Atualmente, a JPIC por meio do Papa Francisco e com a encíclica Laudato Si, dá a todos os cristãos uma tarefa para apostar no cuidado da criação de forma integral, ou seja, salvaguardar o social, o político, o cultural, o ambiental, o econômico a partir do ângulo da defesa da vida, já que tudo está ligado, e do holístico, porque tudo está interconectado.
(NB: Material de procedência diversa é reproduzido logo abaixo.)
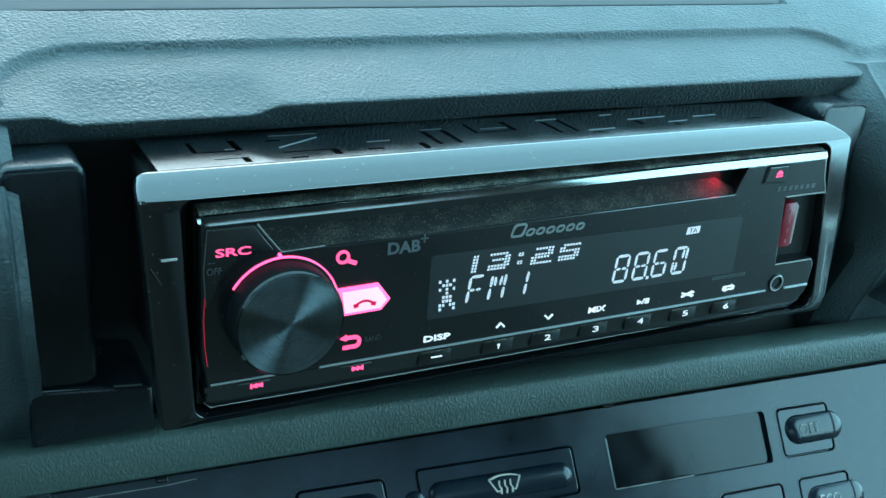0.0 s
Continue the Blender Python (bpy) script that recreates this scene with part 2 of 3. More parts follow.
def prism(points, y0, y1, width=0.0, segments=2, where=None):
    """A slab with the outline points (x, z) from depth y0 (front) to y1 (back); where maps (x, y, z) to the place."""
    bm = bmesh.new()
    a = [bm.verts.new((x, y0, z)) for x, z in points]
    b = [bm.verts.new((x, y1, z)) for x, z in points]
    n = len(points)
    front = bm.faces.new(a)
    bm.faces.new(b[::-1])
    for i in range(n):
        bm.faces.new((a[i], b[i], b[(i + 1) % n], a[(i + 1) % n]))
    bmesh.ops.recalc_face_normals(bm, faces=bm.faces)
    if width:
        soften(bm, width, segments, front.edges)
    if where:
        for v in bm.verts:
            v.co = where(*v.co)
    return bm


def box(x0, x1, y0, y1, z0, z1, width=0.0, segments=2, where=None):
    bm = bmesh.new()
    bmesh.ops.create_cube(bm, size=1.0)
    for v in bm.verts:
        v.co = ((x0 + x1) / 2 + v.co.x * (x1 - x0), (y0 + y1) / 2 + v.co.y * (y1 - y0), (z0 + z1) / 2 + v.co.z * (z1 - z0))
    soften(bm, width, segments)
    if where:
        for v in bm.verts:
            v.co = where(*v.co)
    return bm


def rounded(x0, x1, z0, z1, r, n=5):
    pts = []
    for cx, cz, a in ((x1 - r, z1 - r, 0), (x0 + r, z1 - r, 90), (x0 + r, z0 + r, 180), (x1 - r, z0 + r, 270)):
        for i in range(n + 1):
            t = radians(a + 90 * i / n)
            pts.append((cx + r * math.cos(t), cz + r * math.sin(t)))
    return pts


def frame_loops(loops, where=None, closed=False):
    """Bridges outlines of equal length, each a list of (x, y, z)."""
    bm = bmesh.new()
    rows = [[bm.verts.new(where(*p) if where else p) for p in loop] for loop in loops]
    n = len(rows[0])
    pairs = list(zip(rows, rows[1:])) + ([(rows[-1], rows[0])] if closed else [])
    for a, b in pairs:
        for i in range(n):
            bm.faces.new((a[i], a[(i + 1) % n], b[(i + 1) % n], b[i]))
    return bm


def lathe(profile, centre, n=64, axis="y"):
    """Turns (radius, depth) round the y axis through centre."""
    bm = bmesh.new()
    rows = []
    for r, d in profile:
        if r < 1e-6:
            rows.append([bm.verts.new((centre[0], centre[1] + d, centre[2]))])
        else:
            rows.append([bm.verts.new((centre[0] + r * math.cos(2 * math.pi * i / n), centre[1] + d, centre[2] + r * math.sin(2 * math.pi * i / n))) for i in range(n)])
    for a, b in zip(rows, rows[1:]):
        for i in range(n):
            j = (i + 1) % n
            if len(a) == 1:
                bm.faces.new((a[0], b[i], b[j]))
            elif len(b) == 1:
                bm.faces.new((a[i], a[j], b[0]))
            else:
                bm.faces.new((a[i], a[j], b[j], b[i]))
    return bm


def band(points, width, y0, y1, where=None):
    """A flat ribbon of that width along the points (x, z)."""
    bm = bmesh.new()
    left, right = [], []
    n = len(points)
    for i, (x, z) in enumerate(points):
        a, b = points[max(i - 1, 0)], points[min(i + 1, n - 1)]
        dx, dz = b[0] - a[0], b[1] - a[1]
        l = math.hypot(dx, dz)
        ox, oz = -dz / l * width / 2, dx / l * width / 2
        left.append((x + ox, z + oz))
        right.append((x - ox, z - oz))
    v = [[bm.verts.new((x, y, z)) for x, z in side] for side in (left, right) for y in (y0, y1)]
    lf, lb, rf, rb = v
    for i in range(n - 1):
        bm.faces.new((lf[i], lf[i + 1], rf[i + 1], rf[i]))
        bm.faces.new((lb[i], rb[i], rb[i + 1], lb[i + 1]))
        bm.faces.new((lf[i], lb[i], lb[i + 1], lf[i + 1]))
        bm.faces.new((rf[i], rf[i + 1], rb[i + 1], rb[i]))
    bm.faces.new((lf[0], rf[0], rb[0], lb[0]))
    bm.faces.new((lf[-1], lb[-1], rb[-1], rf[-1]))
    if where:
        for w in bm.verts:
            w.co = where(*w.co)
    return bm


def joined(*bms):
    out = bmesh.new()
    for b in bms:
        me = bpy.data.meshes.new("join")
        b.to_mesh(me)
        b.free()
        out.from_mesh(me)
        bpy.data.meshes.remove(me)
    return out


def lettering(text, x, z, height, width, y, where=None, slant=0.0, deep=0.012, bold=0.0):
    """Raised letters that fill width x height (cm), their lower left corner at x, z."""
    cu = bpy.data.curves.new("letters", "FONT")
    cu.body, cu.extrude, cu.resolution_u, cu.offset = text, 0.02, 3, bold
    ob = bpy.data.objects.new("letters", cu)
    scene.collection.objects.link(ob)
    me = bpy.data.meshes.new_from_object(ob.evaluated_get(bpy.context.evaluated_depsgraph_get()))
    bpy.data.objects.remove(ob)
    bm = bmesh.new()
    bm.from_mesh(me)
    bpy.data.meshes.remove(me)
    xs = [v.co.x for v in bm.verts]
    ys = [v.co.y for v in bm.verts]
    x0, x1, y0, y1 = min(xs), max(xs), min(ys), max(ys)
    for v in bm.verts:
        fx, fz = (v.co.x - x0) / (x1 - x0), (v.co.y - y0) / (y1 - y0)
        p = (x + fx * width + fz * height * slant, y - (deep if v.co.z > 0 else -deep), z + fz * height)
        v.co = where(*p) if where else p
    return bm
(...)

Os atores da JPIC não são meramente ambientalistas, nem da cultura verde, são pessoas amantes da vida, amantes do bom viver, amantes da inclusão, amantes da espiritualidade baseada no Deus da vida e gerador de vida, amantes da justiça social e ambiental, amantes do progresso sustentável e apaixonados por garantir condições de vida vitais para as próximas gerações, com as quais elas possam assegurar a sobrevivência e desfrutar de boa qualidade de vida.

Outro desafio é visibilizar o trabalho da JPIC nas diferentes pastorais, mesmo sendo certo que muitas delas estão imbuídas de seus valores; Acho que é necessário visibilizar a espiritualidade da JPIC fundando e fortalecendo as comissões de JPIC em cada província e custódia, em cada fraternidade, em cada paróquia e obra social.

Fortalecer a formação inicial e permanente para que os religiosos possam tomar consciência da importância de vivenciar os valores da justiça, paz e o cuidado da criação é outro desafio encontrado pela JPIC.

Outro desafio é reconhecer a importância da espiritualidade da JPIC nas dimensões da vida religiosa, por exemplo, a formação, a espiritualidade, a economia, a pastoral e a missão. Os valores da JPIC devem ser transversais na dinâmica de vivência e operatividade das diferentes dimensões do ser e fazer da vida religiosa e eclesial. Paz e bem!

* Frei Manuel Alfonso Vargas Reales, OFMCap., é missionário em Guiné Equatorial (África)


[1] www.frayhenrimorales.com/single-post/LA-JPIC-EL ADN-DE-NUESTRA-ESPIRITUALIDAD-FRANCISCANA

[2] capuchinos.org/jpic/   

[3] Ivone Gebara, Francisco, ¿un papa de izquierda?